Mohammed Rafique’s dying mother wanted to hear from her son in Myanmar one last time. But Rafique couldn’t grant her this last wish.
He climbed hilltops and hiked across Bangladesh’s vast refugee camps, trying to catch a phone signal to reach his brother – with no success.
Since September, Bangladesh’s government has banned the sale of mobile phone SIM cards to refugees, and ordered telecom companies to impose severe restrictions on internet and phone connections.
The mobile internet service in the camp has been squeezed to nearly zero – except for an infrequent, low-speed connection that cuts in and out when available at all. Even phone lines have grown patchy.
The restrictions have made it difficult for aid staff and government officials working in the camps to coordinate. But hardest hit are the refugees, who say the phone ban is part of a government crackdown that has severed their only link to the outside world.
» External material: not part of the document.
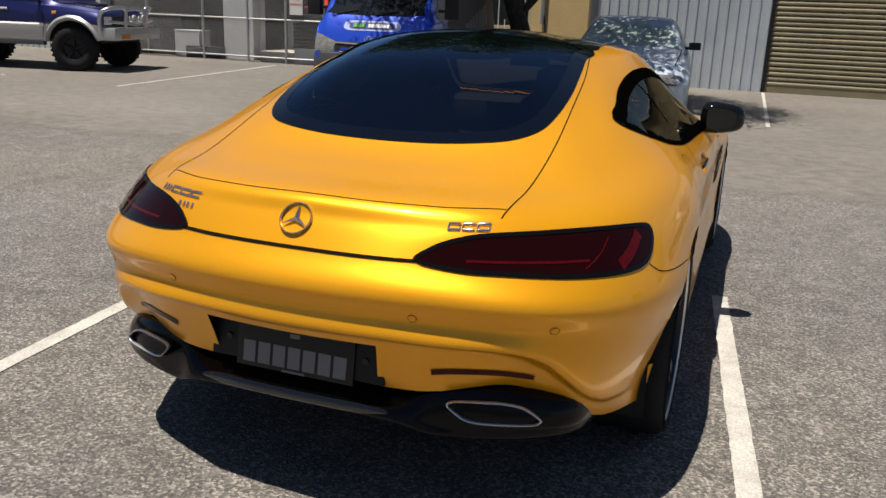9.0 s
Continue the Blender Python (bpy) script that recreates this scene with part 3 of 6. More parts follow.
def wheel_mesh(r_tyre, width, r_rim, name, parent, at, side, front=False):
    """Tyre, five twin spokes, bright rim edge, disc, caliper and hub cap."""
    w = new(name)
    w.parent = parent
    w.matrix_basis = Matrix.Translation(at) @ Matrix.Diagonal((side, 1, 1, 1))
    h = width / 2
    bm = bmesh.new()
    lathe(bm, [(r_rim - 0.005, h - 0.03), (r_rim + 0.012, h - 0.008), (r_rim + 0.035, h + 0.002), (r_tyre - 0.03, h - 0.006), (r_tyre - 0.008, h - 0.022), (r_tyre, h - 0.05),
               (r_tyre, 0.02), (r_tyre - 0.006, 0.016), (r_tyre - 0.006, 0.008), (r_tyre, 0.004), (r_tyre, -h + 0.05), (r_tyre - 0.02, -h + 0.01), (r_rim, -h + 0.02)], 72)
    part("tyre", bm, RUBBER, w, "low-profile black tyre", 40)
    bm = bmesh.new()
    lathe(bm, [(r_rim + 0.010, h - 0.010), (r_rim + 0.008, h - 0.004), (r_rim + 0.001, h - 0.005), (r_rim - 0.001, h - 0.011)], 72)
    part("rim_edge", bm, RIM_SILVER, w, "bright machined rim edge", 40)
    bm = bmesh.new()
    lathe(bm, [(r_rim - 0.004, h - 0.012), (r_rim - 0.02, h - 0.03), (r_rim - 0.03, 0.0), (r_rim - 0.04, -h + 0.03)], 72)
    part("rim", bm, WHEEL_BLACK, w, "", 40)
    for i in range(5):
        t = radians(90 + 72 * i)
        bm = bmesh.new()
        for s in (-1, 1):
            rows = []
            wide = 1.0 if s > 0 else 0.36
            for f, half, spread, x in ((0.050, .030, .026, h - 0.050), (0.085, .027, .028, h - 0.042), (0.14, .025, .032, h - 0.033), (0.20, .025, .036, h - 0.027), (r_rim - 0.006, .029, .036, h - 0.020)):
                row = []
                for a, dx in ((-1, -0.012), (-0.7, 0), (0.7, 0), (1, -0.012), (1, -0.045), (-1, -0.045)):
                    off = s * spread * 0.62 + a * half * wide
                    row.append((x + dx - 0.0, f * math.cos(t) - off * math.sin(t), f * math.sin(t) + off * math.cos(t)))
                rows.append(row)
            sheet(bm, rows, close=True)
        part("spoke", bm, WHEEL_BLACK, w, "", 30)
    bm = bmesh.new()
    lathe(bm, [(0.001, h - 0.028), (0.030, h - 0.029), (0.034, h - 0.034), (0.05, h - 0.045), (0.085, h - 0.05), (0.085, h - 0.09)], 40)
    part("hub", bm, WHEEL_BLACK, w, "", 40)
    bm = bmesh.new()
    lathe(bm, [(0.0335, h - 0.030), (0.0345, h - 0.025), (0.0325, h - 0.025), (0.0315, h - 0.030)], 32)
    for k in range(3):
        a = radians(270 + 120 * k)
        p = [bm.verts.new((h - 0.024, r * math.cos(a + d), r * math.sin(a + d))) for r, d in ((0.0042, -1.05), (0.032, 0), (0.0042, 1.05))]
        q = bm.verts.new((h - 0.024, 0, 0))
        bm.faces.new((q, p[0], p[1], p[2]))
    part("hub_badge", bm, BADGE, w, "chrome ring badge")
    for k in range(5):
        a = radians(90 + 36 + 72 * k)
        bm = bmesh.new()
        lathe(bm, [(0.0005, h - 0.044), (0.009, h - 0.044), (0.010, h - 0.06)], 10, (0, 0.056 * math.cos(a), 0.056 * math.sin(a)))
        part("wheel_bolt", bm, BLACK_GLOSS, w)
    bm = bmesh.new()
    lathe(bm, [(0.08, 0.03), (0.19, 0.03), (0.19, 0.0), (0.08, 0.0)], 48)
    part("brake_disc", bm, STEEL, w, "", 40)
    bm = bmesh.new()
    a0 = 0 if not front else 180
    rows = []
    for k in range(7):
        a = radians(a0 - 24 + 8 * k)
        rows.append([(x, r * math.cos(a), r * math.sin(a)) for x, r in ((0.065, 0.12), (0.072, 0.15), (0.065, 0.20), (0.0, 0.21), (-0.02, 0.12))])
    sheet(bm, rows, close=True)
    bmesh.ops.holes_fill(bm, edges=[e for e in bm.edges if len(e.link_faces) == 1])
    part("brake_caliper", bm, CALIPER, w, "red brake caliper", 40)
    return w


for side in (1, -1):
    wheel_mesh(0.345, 0.295, 0.280, "wheel", CAR, (side * 0.810, REAR_HUB[0] + 0.002, 0.339), side)
    wheel_mesh(0.336, 0.265, 0.268, "wheel", CAR, (side * 0.822, FRONT_HUB[0], 0.322), side, True)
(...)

For Rohingya like Rafique, staying in touch with loved ones – both within the camps as well as abroad – has become nearly impossible.
“Sometimes, you can barely say ‘salaam alaikum’ before the call drops again,” he said, a desperate grimace lining his face.
It’s especially hard to reach family still in Rakhine, where Myanmar’s government has also imposed an internet blackout across nearly half the state – including Rafique’s former home in Buthidaung, a northern township.
“I don’t know how my brother is, and he doesn’t know how I am.”
He and his brother haven’t spoken in weeks. He relied on a friend in the nearby town of Cox’s Bazar – officially off limits to refugees – to relay news of their mother’s death in January.